AMD's "integer cores" include quite a fair bit of stuff by their own right... they are pretty much a whole CPU apart from shared instruction decoders and FPU on Piledriver and Steamroller gave each int-core its own instruction decoder, bringing the cores that much closer to fully independent. Looking at most benchmarks, the shared FPU does not appear to hurt most productivity, gaming and other applications much.

In a real SMT implementation, there is almost no hard-wired resource partitioning between threads aside from context management. AMD's cores are almost entirely dedicated to a single thread - you could rip a Piledriver or Steamroller int-core out of an AMD module and make a still functional single-threaded int-only CPU by slapping on a DRAM controller and miscellaneous other components that are shared between cores/modules on full-sized CPUs.
 

Most microcontrollers today do not have FPUs and that does not prevent them from getting used to run tons of mission-critical stuff. The significance of a lack of an FPU is highly dependent on what you want to do... tons of things either do not require floating point, are perfectly fine performance-wise with software emulation or can make-do with fixed-point math.

If AMD gets their wish with HSA/HUMA, most remotely intensive floating point stuff will be handled by the IGP anyway.
 


That's why I say that AMD's module is somewhere midway between a hyperthreading with half as many cores and a true full-fledged dual core.
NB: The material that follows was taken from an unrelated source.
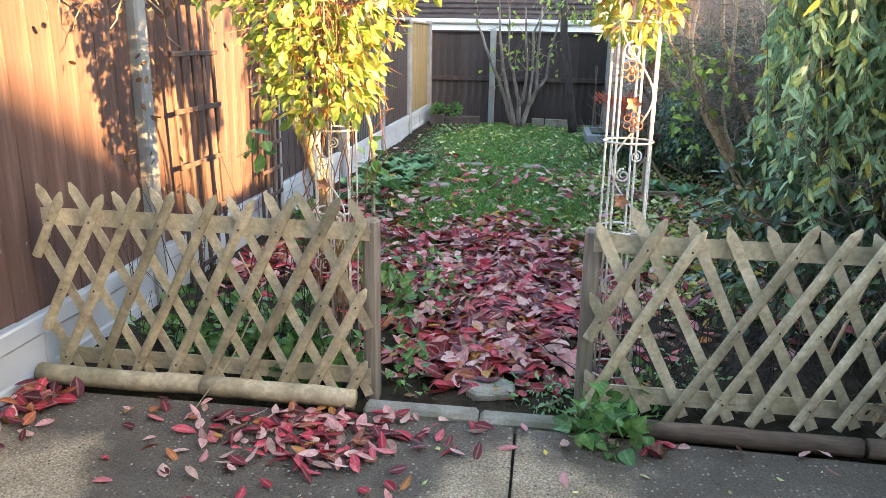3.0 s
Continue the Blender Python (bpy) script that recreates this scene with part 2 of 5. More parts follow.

For integer stuff, AMD's cores indeed must perform like hard real cores while for floating point operations they can be a bit handicapped. It doesn't hurt AMD FX chips in gaming performance, since after all, Intel doesn't have any six or eight core desktop CPUs to compare them with. All benchmarks of AMD are usually against Intel's quad-core chips, but if the comparison was made among the chips with equal number of cores like FX-4XXX vs Core i5, then AMD would lose, although it's hard to say if this has to do with shared FPU or simply much slower instructions per cycle performance in AMD CPUs..
 

Intel does have 6-core CPUs in the form of the i7-39xx/49xx and you can get 8-12 cores in the Xeon lines. But you get relatively little benefit from that for gaming since most games hardly make significant use of more than two threads with only rare exceptions scaling beyond four.
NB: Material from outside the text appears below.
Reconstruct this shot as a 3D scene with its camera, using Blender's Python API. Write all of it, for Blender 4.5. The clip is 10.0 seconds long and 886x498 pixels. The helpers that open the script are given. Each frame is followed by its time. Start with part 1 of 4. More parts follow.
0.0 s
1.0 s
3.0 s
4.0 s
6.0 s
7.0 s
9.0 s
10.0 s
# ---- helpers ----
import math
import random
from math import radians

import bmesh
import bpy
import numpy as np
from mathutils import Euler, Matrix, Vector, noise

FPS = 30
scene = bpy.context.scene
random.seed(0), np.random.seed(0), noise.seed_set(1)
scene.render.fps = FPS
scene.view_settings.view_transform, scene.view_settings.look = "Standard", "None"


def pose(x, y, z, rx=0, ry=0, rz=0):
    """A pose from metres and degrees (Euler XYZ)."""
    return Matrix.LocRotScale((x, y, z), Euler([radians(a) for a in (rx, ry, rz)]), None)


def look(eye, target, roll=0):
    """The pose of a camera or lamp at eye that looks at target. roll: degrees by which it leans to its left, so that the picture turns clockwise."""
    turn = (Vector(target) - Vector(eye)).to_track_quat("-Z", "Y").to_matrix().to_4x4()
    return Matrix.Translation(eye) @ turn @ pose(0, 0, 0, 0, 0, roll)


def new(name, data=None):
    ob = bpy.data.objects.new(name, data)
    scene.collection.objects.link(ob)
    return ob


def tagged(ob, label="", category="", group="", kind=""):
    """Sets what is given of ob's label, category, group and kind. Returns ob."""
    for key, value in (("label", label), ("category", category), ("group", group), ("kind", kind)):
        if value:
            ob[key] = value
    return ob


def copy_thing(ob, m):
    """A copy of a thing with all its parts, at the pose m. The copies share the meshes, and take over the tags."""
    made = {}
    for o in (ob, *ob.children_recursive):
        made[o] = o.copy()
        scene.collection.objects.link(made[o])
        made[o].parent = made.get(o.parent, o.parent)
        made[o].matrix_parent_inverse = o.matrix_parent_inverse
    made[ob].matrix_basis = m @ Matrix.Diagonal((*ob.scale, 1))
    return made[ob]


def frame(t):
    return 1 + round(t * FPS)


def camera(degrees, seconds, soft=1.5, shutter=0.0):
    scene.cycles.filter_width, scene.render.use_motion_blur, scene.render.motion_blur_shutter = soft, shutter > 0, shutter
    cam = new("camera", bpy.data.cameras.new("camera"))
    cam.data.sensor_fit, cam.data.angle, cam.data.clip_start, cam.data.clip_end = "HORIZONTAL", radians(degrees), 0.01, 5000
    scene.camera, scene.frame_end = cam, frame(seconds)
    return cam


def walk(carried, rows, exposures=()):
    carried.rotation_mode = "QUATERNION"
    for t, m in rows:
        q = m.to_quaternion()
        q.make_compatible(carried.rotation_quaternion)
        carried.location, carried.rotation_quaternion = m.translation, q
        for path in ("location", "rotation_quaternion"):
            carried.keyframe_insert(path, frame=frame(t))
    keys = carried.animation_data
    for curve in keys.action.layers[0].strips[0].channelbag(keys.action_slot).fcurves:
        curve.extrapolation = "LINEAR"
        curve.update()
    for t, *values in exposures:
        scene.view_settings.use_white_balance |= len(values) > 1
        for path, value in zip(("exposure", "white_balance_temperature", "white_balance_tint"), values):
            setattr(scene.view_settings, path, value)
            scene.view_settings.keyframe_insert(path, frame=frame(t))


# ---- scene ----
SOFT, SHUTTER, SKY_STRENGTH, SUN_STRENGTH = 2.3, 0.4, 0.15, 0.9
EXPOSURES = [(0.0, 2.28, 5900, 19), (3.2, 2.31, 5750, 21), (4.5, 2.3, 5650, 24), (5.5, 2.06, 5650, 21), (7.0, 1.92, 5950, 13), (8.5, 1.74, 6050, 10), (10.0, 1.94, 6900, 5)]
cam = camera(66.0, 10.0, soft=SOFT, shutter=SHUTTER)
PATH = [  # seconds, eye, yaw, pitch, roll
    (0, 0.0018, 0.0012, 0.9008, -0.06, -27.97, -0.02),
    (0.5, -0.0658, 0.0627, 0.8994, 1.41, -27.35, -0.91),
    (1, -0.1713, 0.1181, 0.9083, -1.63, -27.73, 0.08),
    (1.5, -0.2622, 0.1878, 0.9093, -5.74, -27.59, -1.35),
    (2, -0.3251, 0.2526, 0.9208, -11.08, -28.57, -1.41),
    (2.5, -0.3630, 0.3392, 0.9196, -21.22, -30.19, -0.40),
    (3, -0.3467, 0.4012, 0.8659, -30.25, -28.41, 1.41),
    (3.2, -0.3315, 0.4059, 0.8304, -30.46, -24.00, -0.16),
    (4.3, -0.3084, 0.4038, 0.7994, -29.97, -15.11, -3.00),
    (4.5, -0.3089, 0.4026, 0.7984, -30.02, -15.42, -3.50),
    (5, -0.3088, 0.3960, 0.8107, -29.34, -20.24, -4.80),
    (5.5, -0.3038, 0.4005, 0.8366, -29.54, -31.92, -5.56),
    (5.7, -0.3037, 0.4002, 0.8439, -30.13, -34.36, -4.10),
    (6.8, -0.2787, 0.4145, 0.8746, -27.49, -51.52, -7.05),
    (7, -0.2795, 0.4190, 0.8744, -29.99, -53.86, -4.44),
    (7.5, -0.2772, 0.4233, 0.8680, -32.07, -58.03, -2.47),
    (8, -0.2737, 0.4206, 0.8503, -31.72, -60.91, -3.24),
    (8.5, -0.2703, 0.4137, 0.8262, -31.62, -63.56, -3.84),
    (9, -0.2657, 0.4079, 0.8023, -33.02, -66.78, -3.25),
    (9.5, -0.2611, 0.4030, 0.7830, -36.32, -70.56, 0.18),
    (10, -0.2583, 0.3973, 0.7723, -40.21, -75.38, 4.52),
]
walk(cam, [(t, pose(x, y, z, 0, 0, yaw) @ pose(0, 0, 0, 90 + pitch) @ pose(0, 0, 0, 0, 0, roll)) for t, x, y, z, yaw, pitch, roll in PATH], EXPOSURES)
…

Most of Intel's gaming benefits come from Intel's much stronger INT performance since you still need tons of INT/non-FP instructions to move data in/out of FP registers or re-order data before shoving it through the FPU.
 


Most microcontrollers? like what- an arduino? because the microcontroller used in your tablet has an FPU. Most 'mission-critical stuff' that doesn't need an FPU- doesn't need that much CPU in the first place and was taken care of for a decade and a half by, largely, the M68K series, intel's i960, etc.

 

That is not a microcontroller... Arduino is a whole development platform based on an ARM SoC and ARM itself is a fully-fledged CPU design.
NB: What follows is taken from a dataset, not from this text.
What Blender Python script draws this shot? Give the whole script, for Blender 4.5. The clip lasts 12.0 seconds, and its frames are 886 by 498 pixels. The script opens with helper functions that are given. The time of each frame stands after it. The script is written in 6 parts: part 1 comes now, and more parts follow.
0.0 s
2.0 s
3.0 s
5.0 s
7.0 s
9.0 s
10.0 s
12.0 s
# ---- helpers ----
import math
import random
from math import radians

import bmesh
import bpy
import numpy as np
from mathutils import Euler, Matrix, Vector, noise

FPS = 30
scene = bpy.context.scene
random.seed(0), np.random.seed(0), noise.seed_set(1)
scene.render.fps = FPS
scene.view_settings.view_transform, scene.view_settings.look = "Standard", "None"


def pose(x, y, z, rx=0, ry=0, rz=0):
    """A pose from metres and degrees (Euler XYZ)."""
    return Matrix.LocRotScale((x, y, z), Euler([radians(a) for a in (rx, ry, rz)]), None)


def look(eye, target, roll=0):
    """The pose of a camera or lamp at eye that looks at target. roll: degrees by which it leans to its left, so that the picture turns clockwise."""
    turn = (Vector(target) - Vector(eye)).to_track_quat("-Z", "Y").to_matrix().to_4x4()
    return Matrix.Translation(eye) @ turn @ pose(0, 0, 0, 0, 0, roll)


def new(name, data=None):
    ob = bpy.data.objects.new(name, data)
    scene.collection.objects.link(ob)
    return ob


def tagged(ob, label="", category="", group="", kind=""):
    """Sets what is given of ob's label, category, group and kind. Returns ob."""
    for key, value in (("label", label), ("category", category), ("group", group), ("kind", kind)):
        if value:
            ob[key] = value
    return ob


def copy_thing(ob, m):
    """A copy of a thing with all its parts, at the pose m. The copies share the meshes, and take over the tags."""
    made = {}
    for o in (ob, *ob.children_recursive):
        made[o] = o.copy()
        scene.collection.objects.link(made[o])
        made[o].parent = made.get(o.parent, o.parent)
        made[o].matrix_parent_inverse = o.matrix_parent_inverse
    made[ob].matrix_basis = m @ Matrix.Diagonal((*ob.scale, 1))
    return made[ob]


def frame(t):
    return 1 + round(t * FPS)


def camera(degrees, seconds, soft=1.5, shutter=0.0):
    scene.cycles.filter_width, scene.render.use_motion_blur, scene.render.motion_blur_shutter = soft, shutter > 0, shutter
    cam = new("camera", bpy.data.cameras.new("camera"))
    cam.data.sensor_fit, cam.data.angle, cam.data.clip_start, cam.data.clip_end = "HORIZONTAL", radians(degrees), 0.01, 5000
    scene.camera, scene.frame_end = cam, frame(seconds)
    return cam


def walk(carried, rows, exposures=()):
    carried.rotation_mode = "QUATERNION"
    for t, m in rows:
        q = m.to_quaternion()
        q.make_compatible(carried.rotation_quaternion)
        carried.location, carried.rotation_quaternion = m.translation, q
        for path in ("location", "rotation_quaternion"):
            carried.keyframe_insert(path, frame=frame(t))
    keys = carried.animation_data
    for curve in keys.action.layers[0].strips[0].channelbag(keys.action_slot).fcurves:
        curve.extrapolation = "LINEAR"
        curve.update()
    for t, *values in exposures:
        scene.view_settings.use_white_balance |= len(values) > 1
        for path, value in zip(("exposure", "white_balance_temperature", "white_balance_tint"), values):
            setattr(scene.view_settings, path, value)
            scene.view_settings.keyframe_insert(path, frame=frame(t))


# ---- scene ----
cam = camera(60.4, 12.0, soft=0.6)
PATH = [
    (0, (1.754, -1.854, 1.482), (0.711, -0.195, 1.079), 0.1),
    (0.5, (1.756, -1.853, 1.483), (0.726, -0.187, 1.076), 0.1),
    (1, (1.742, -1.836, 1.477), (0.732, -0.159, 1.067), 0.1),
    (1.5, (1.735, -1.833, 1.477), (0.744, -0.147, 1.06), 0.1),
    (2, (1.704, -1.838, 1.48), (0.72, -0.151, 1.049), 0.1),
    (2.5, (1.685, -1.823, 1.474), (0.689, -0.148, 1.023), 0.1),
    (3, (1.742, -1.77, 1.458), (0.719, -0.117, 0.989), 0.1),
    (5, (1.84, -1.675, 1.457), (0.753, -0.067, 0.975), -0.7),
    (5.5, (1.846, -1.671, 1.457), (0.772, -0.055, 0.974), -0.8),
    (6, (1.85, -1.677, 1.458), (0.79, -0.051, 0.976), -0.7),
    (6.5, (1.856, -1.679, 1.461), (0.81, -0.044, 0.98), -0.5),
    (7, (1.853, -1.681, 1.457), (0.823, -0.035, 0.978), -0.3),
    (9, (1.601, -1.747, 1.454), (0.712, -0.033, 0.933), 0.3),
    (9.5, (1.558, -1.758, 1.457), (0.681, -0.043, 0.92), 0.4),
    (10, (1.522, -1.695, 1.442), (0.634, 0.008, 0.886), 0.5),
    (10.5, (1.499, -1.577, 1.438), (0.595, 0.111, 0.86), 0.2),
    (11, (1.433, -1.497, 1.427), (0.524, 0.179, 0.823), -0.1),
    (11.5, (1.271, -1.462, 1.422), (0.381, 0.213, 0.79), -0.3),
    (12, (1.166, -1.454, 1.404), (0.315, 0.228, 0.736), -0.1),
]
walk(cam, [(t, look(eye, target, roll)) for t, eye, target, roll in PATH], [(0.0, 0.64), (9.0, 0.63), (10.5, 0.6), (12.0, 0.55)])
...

Microcontrollers are minimalistic CPUs used for all sorts of mostly self-contained applications where low parts count, small size, ultra-low-power (well below 1W... some microcontrollers use less than 0.001W) - microcontroller usually have integrated firmware flash memory, integrated EEPROM to save user data between power-ups, have only a few KB worth of internal SRAM to operate on. In many simple applications, microcontrollers do not need any support components beyond their power supply.

Your PC probably has 20+ microcontrollers embedded in its various sub-components... the motherboard alone may have 5+: the BIOS recovery system may have a microcontroller to flash the system BIOS directly from USB drive when the main BIOS has failed, the digital VRM is most likely managed by a microcontroller too, the system monitoring chip may have one, the soft-power may also be handled by another, another may be emulating a system ((E)E)PROM with secure update features to store system certificates, serial numbers, encryption keys, etc.

When I say microcontroller, I mean stuff like Atmel, Microchip, microblaze/picoblaze (Xilinx' soft-core) and countless other names you most likely have never heard of but are likely present in just about any device you buy.
 
I’m not hung up on single threaded performance. I’m into video, and better video s/w is not only heavy on the arithmetic, but takes advantage of lots of cores & taps the GPU too. I’d love to see a review using a pair of the 6338s in a rig doing editing, rendering and encoding of an hour or two of AVCHD. The SUPERMICRO MBD-H8DG6-F-O E-ATX m/b would seem to be a nice board to try them on.Hint, hint.